Leslie Koo, chairman of Taiwan Cement Co. (TCC), is optimistic about second-half operations as well as for China Synthetic Rubber Co. (CSRC), an affiliate, especially in the cement business, saying that cross-strait sales of cement will grow in the second half, with increasing prices expected after the October holiday in China.
Koo also announced that Taiwan Cement International Holdings Ltd., a subsidiary of TCC in China, will start to raise cement price by RMB$20 (US$3.15) per tonne in the Pearl River Delta region, the first adjustment since the third quarter of 2011.
Koo stated that, due to global economy recovery, growing infrastructural projects in China, and Taiwan’s stable economic outlook, TCC expects improving performance in the second half.

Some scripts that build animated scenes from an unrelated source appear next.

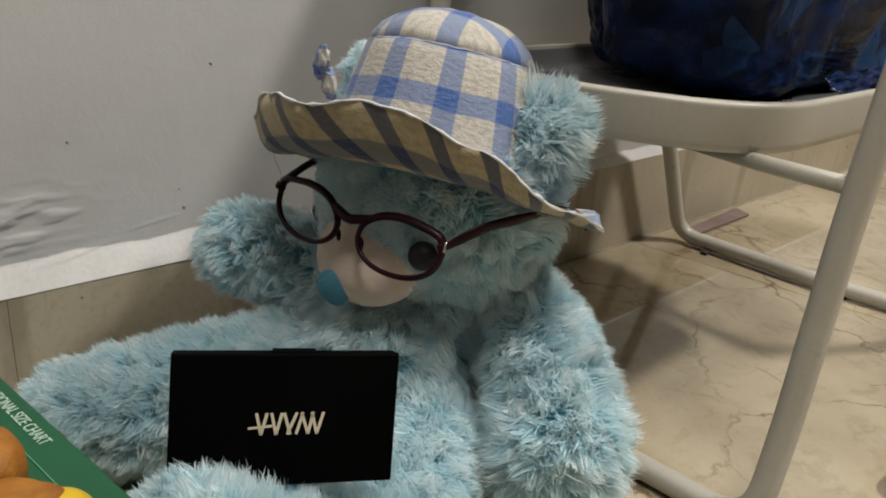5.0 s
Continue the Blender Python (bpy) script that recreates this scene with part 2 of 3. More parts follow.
BLACK = surface("black_matt_plastic", (0.0012, 0.0012, 0.0013), (0.0018, 0.0018, 0.0019), 0.55, 25.0, 500.0, 0.05)
BLACK.node_tree.nodes["Principled BSDF"].inputs["Specular IOR Level"].default_value = 0.02
CREAM_INK = surface("cream_print", (0.62, 0.55, 0.42), (0.55, 0.48, 0.36), 0.5, 60.0)
GREEN = surface("green_card", (0.005, 0.080, 0.031), (0.004, 0.066, 0.025), 0.5, 14.0, 350.0, 0.08)
CARD = surface("grey_card", (0.3, 0.28, 0.25), (0.25, 0.23, 0.2), 0.8, 14.0)
WHITE_INK = surface("white_print", (0.42, 0.54, 0.45), (0.38, 0.49, 0.41), 0.5, 60.0)
PALE_INK = surface("pale_green_print", (0.08, 0.28, 0.16), (0.07, 0.24, 0.14), 0.5, 60.0)
PINK = surface("pink_plastic", (0.20, 0.004, 0.021), (0.16, 0.003, 0.016), 0.42, 10.0, 250.0, 0.05)
SPOON = surface("magenta_plastic", (0.42, 0.010, 0.085), (0.38, 0.008, 0.07), 0.28, 10.0, 250.0, 0.05)
CRUST = surface("orange_brown_plastic", (0.25, 0.090, 0.005), (0.15, 0.050, 0.004), 0.6, 60.0, 300.0, 0.7)
CHEESE = surface("cream_plastic", (0.52, 0.44, 0.29), (0.45, 0.37, 0.22), 0.5, 60.0)
SALAMI = surface("red_brown_plastic", (0.28, 0.06, 0.03), (0.22, 0.05, 0.025), 0.4, 60.0)
BUN = surface("orange_bun_plastic", (0.33, 0.130, 0.010), (0.20, 0.064, 0.005), 0.62, 60.0, 300.0, 0.7)
YELLOW = surface("yellow_plastic", (0.62, 0.42, 0.01), (0.55, 0.36, 0.01), 0.32, 20.0)
BAG = bag_film()
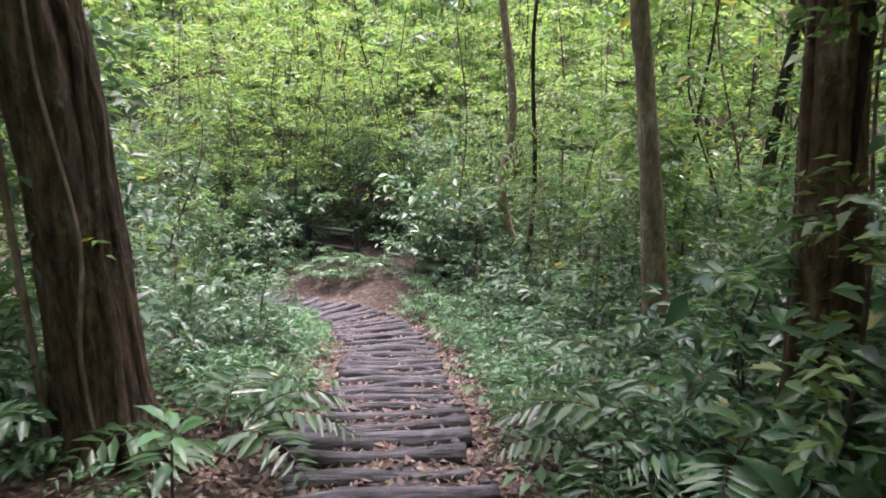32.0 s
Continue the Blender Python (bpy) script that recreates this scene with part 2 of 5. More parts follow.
def litter_material():
    m, nd, lk, bs = nodes_of("dead_leaf")
    geo = nd.new("ShaderNodeNewGeometry")
    r = ramp(nd, [(0.0, (0.035, 0.018, 0.013)), (0.2, (0.085, 0.043, 0.03)), (0.48, (0.17, 0.098, 0.08)), (0.7, (0.28, 0.195, 0.175)),
                  (0.88, (0.42, 0.34, 0.295)), (0.955, (0.3, 0.26, 0.06)), (0.985, (0.11, 0.19, 0.05)), (0.995, (0.3, 0.07, 0.03))])
    lk.new(geo.outputs["Random Per Island"], r.inputs["Fac"])
    v = coords(nd, lk)
    n = noise_tex(nd, lk, v, 60, 3, 0.6)
    col = mixed(nd, lk, n.outputs["Fac"], r.outputs["Color"], (0.09, 0.055, 0.038))
    lk.new(col, bs.inputs["Base Color"])
    bs.inputs["Roughness"].default_value = 0.55
    bs.inputs["Specular IOR Level"].default_value = 0.4
    return m


def soil_material():
    m, nd, lk, bs = nodes_of("forest_soil")
    v = coords(nd, lk)
    a = noise_tex(nd, lk, v, 1.1, 5, 0.65)
    b = noise_tex(nd, lk, v, 28, 6, 0.75)
    ra = ramp(nd, [(0.35, (0.028, 0.022, 0.018)), (0.65, (0.065, 0.05, 0.04))])
    lk.new(a.outputs["Fac"], ra.inputs["Fac"])
    rb = ramp(nd, [(0.35, (0.02, 0.016, 0.013)), (0.7, (0.14, 0.115, 0.095))])
    lk.new(b.outputs["Fac"], rb.inputs["Fac"])
    col = mixed(nd, lk, 0.5, ra.outputs["Color"], rb.outputs["Color"])
    vo = nd.new("ShaderNodeTexVoronoi")
    vo.inputs["Scale"].default_value = 19
    lk.new(v, vo.inputs["Vector"])
    sep = nd.new("ShaderNodeSeparateColor")
    lk.new(vo.outputs["Color"], sep.inputs["Color"])
    rl = ramp(nd, [(0.0, (0.03, 0.021, 0.017)), (0.4, (0.06, 0.041, 0.032)), (0.75, (0.115, 0.083, 0.063)), (1.0, (0.2, 0.155, 0.12))])
    lk.new(sep.outputs["Red"], rl.inputs["Fac"])
    col = mixed(nd, lk, 0.6, col, rl.outputs["Color"])
    lk.new(col, bs.inputs["Base Color"])
    bs.inputs["Roughness"].default_value = 0.9
    bs.inputs["Specular IOR Level"].default_value = 0.2
    bp = nd.new("ShaderNodeBump")
    bp.inputs["Strength"].default_value, bp.inputs["Distance"].default_value = 0.7, 0.03
    lk.new(b.outputs["Fac"], bp.inputs["Height"])
    lk.new(bp.outputs["Normal"], bs.inputs["Normal"])
    return m


MOSS = plain("bright_moss", (0.05, 0.085, 0.012), (0.16, 0.22, 0.03), 60, 0.9, 1.0)
LITTER, SOIL = litter_material(), soil_material()
TRAIL = plain("trodden_grey_soil", (0.022, 0.02, 0.022), (0.088, 0.08, 0.085), 26, 0.75, 0.7)

# ---- the lie of the land ----
# The middle of the trail: x, y and height, from behind the start to beyond the last bend.
TRAIL_LINE = np.array([
    (14, -7.0, -1.2), (9, -5.75, -1.05), (6.04, -5.0, -0.96), (4.1, -4.5, -0.9), (2.7, -4.13, -0.82), (1.65, -3.68, -0.74), (0.95, -3.1, -0.66), (0.55, -2.53, -0.53), (0.27, -1.57, -0.36), (0.15, -0.74, -0.17),
    (0.0, -0.05, 0.04), (-0.15, 0.9, 0.24), (-0.25, 2.2, 0.38), (-0.1, 5.0, 0.65), (0.1, 7.4, 0.82), (0.3, 9.4, 0.86), (0.25, 10.4, 0.76), (0.1, 11.3, 0.68),
    (-0.1, 12.6, 0.5), (-0.5, 14.6, 0.3), (-0.9, 16.4, 0.0), (-1.22, 18.2, -0.36), (-1.5, 20.8, -0.86), (-1.6, 22.6, -1.35), (-1.75, 24.6, -1.95),
    (-1.8, 26.6, -2.45), (-1.85, 28.6, -2.85), (-1.95, 30.6, -3.22), (-2.05, 32.6, -3.75), (-2.2, 34.4, -4.15), (-2.75, 36.3, -4.52), (-3.7, 37.5, -4.72), (-5.3, 38.2, -4.85), (-8, 38.5, -4.9), (-12, 38.3, -5.0)])


def refine(pts, n):
    """A smooth curve through the rows of pts (Catmull-Rom), n steps a span."""
    p = np.vstack([2 * pts[0] - pts[1], pts, 2 * pts[-1] - pts[-2]])
    u = np.linspace(0, 1, n, endpoint=False)[:, None]
    out = []
    for i in range(1, len(p) - 2):
        a, b, c, d = p[i - 1], p[i], p[i + 1], p[i + 2]
        out.append(0.5 * (2 * b + (c - a) * u + (2 * a - 5 * b + 4 * c - d) * u**2 + (3 * b - a - 3 * c + d) * u**3))
    return np.vstack(out + [pts[-1:]])


LINE = refine(TRAIL_LINE, 10)
STEP = np.diff(LINE[:, :2], axis=0)
STEP = np.vstack([STEP, STEP[-1:]])
STEP /= np.linalg.norm(STEP, axis=1, keepdims=True)
RUN = np.r_[0, np.cumsum(np.linalg.norm(np.diff(LINE[:, :2], axis=0), axis=1))]


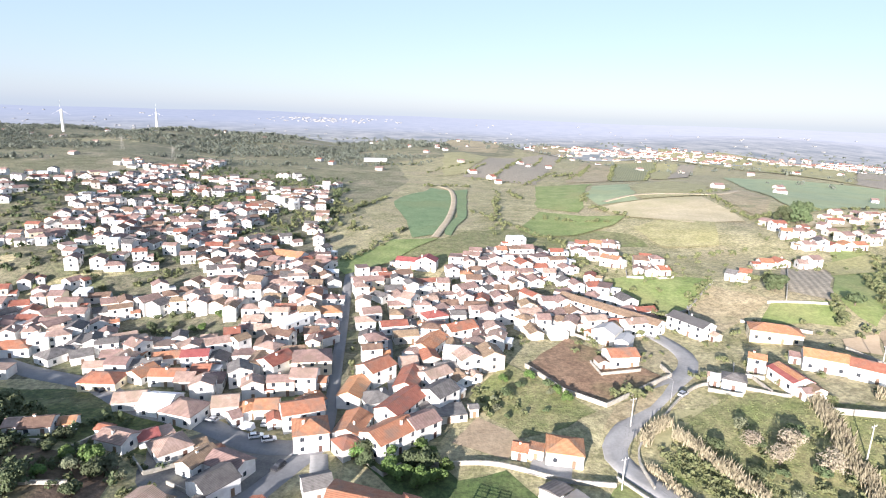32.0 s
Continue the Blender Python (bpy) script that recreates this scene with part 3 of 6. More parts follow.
field("field", [(37, 361), (40, 365), (47, 363), (54, 356), (58, 351), (54, 348), (46, 353)], TANSOIL, "bare trodden soil in the meadow", lift=0.42, cell=3.0, wobble=1.0)
field("field", [(-128, 300), (-118, 330), (-96, 346), (-66, 338), (-58, 318), (-73, 300), (-78, 288), (-104, 288)], YARDGREY, "grey paved yards between the houses", lift=0.09, cell=5.0, wobble=1.0)
field("field", [(-345, 560), (-200, 540), (-118, 600), (-60, 640), (-30, 900), (-60, 1150), (-300, 1200), (-600, 1150), (-620, 800)], HILLSCRUB, "dry olive hillside behind the village", lift=0.05, cell=15.0, wobble=4.0)
field("field", [(-1600, 1150), (-600, 1150), (-60, 1150), (150, 1400), (200, 1750), (-1600, 1750)], HILLSCRUB, "wooded olive ridge", lift=0.3, cell=30.0, wobble=4.0)
field("field", [(-20, 540), (60, 595), (130, 600), (120, 640), (60, 650), (20, 640), (-10, 600)], SCRUB, "bushy slope above the village", lift=0.2, cell=12.0, wobble=4.0)
field("field", [(-92, 345), (-62, 338), (-55, 352), (-50, 372), (-66, 374), (-84, 362)], DEEP, "green gardens behind the street houses", lift=0.1, cell=6.0, wobble=1.0)
field("field", [(-60, 372), (-48, 372), (-36, 396), (-30, 408), (-60, 412), (-72, 400)], YARDGREY, "grey yards along the village street", lift=0.1, cell=5.0, wobble=1.0)
field("field", [(-52, 322), (-36, 318), (-26, 338), (-18, 352), (-24, 372), (-38, 366), (-46, 345)], GRASS, "rough grass and gardens between the houses", lift=0.06, cell=5.0, wobble=1.0)
field("field", [(-103, 156), (-106, 178), (-85, 166), (-81, 164), (-97, 153)], DEEP, "dark green garden with clipped trees", lift=0.25, cell=4.0, wobble=0.5)
field("field", [(-52, 170), (-22, 165), (-18, 205), (-8, 225), (-2, 285), (-40, 292), (-66, 300), (-72, 282), (-62, 240), (-56, 205)], GRASS, "green grass verges between road and gardens", lift=0.03, cell=6.0, wobble=1.0)
field("field", [(85, 535), (110, 539), (136, 531), (112, 502), (95, 491), (82, 510)], BRIGHTGREEN, "bright green field above the long roof", lift=0.20, cell=8.0, wobble=1.5)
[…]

Lower prices in China from the third quarter of 2011 undermined prices in the high season in the second half of last year, to compromise first-half performance of this year with low profits.
A TCC executive said that, due to anti-dumping taxes, the firm’s plant in Taiwan started to see gross profit margin grow steadily from the third quarter in 2011, which will continue with new orders in the second half of this year.
TCC saw cement sales in China rise over 10% quarter on quarter (QoQ) in July and August, but prices have been dropping due to unbalanced supply and demand, low market confidence, with Koo predicting prices to rebound by the end of September to peak after China’s October holiday.
Koo pointed out that the carbon black market in China and India remained oversupplied, but CSRC has performed well due to Taiwan’s stable market and warming market in U.S., with confidence towards second-half operations, production capacity to rise from 65,000 to 85,000 tonnes in India, and from 195,000 to 330,000 tonnes in China.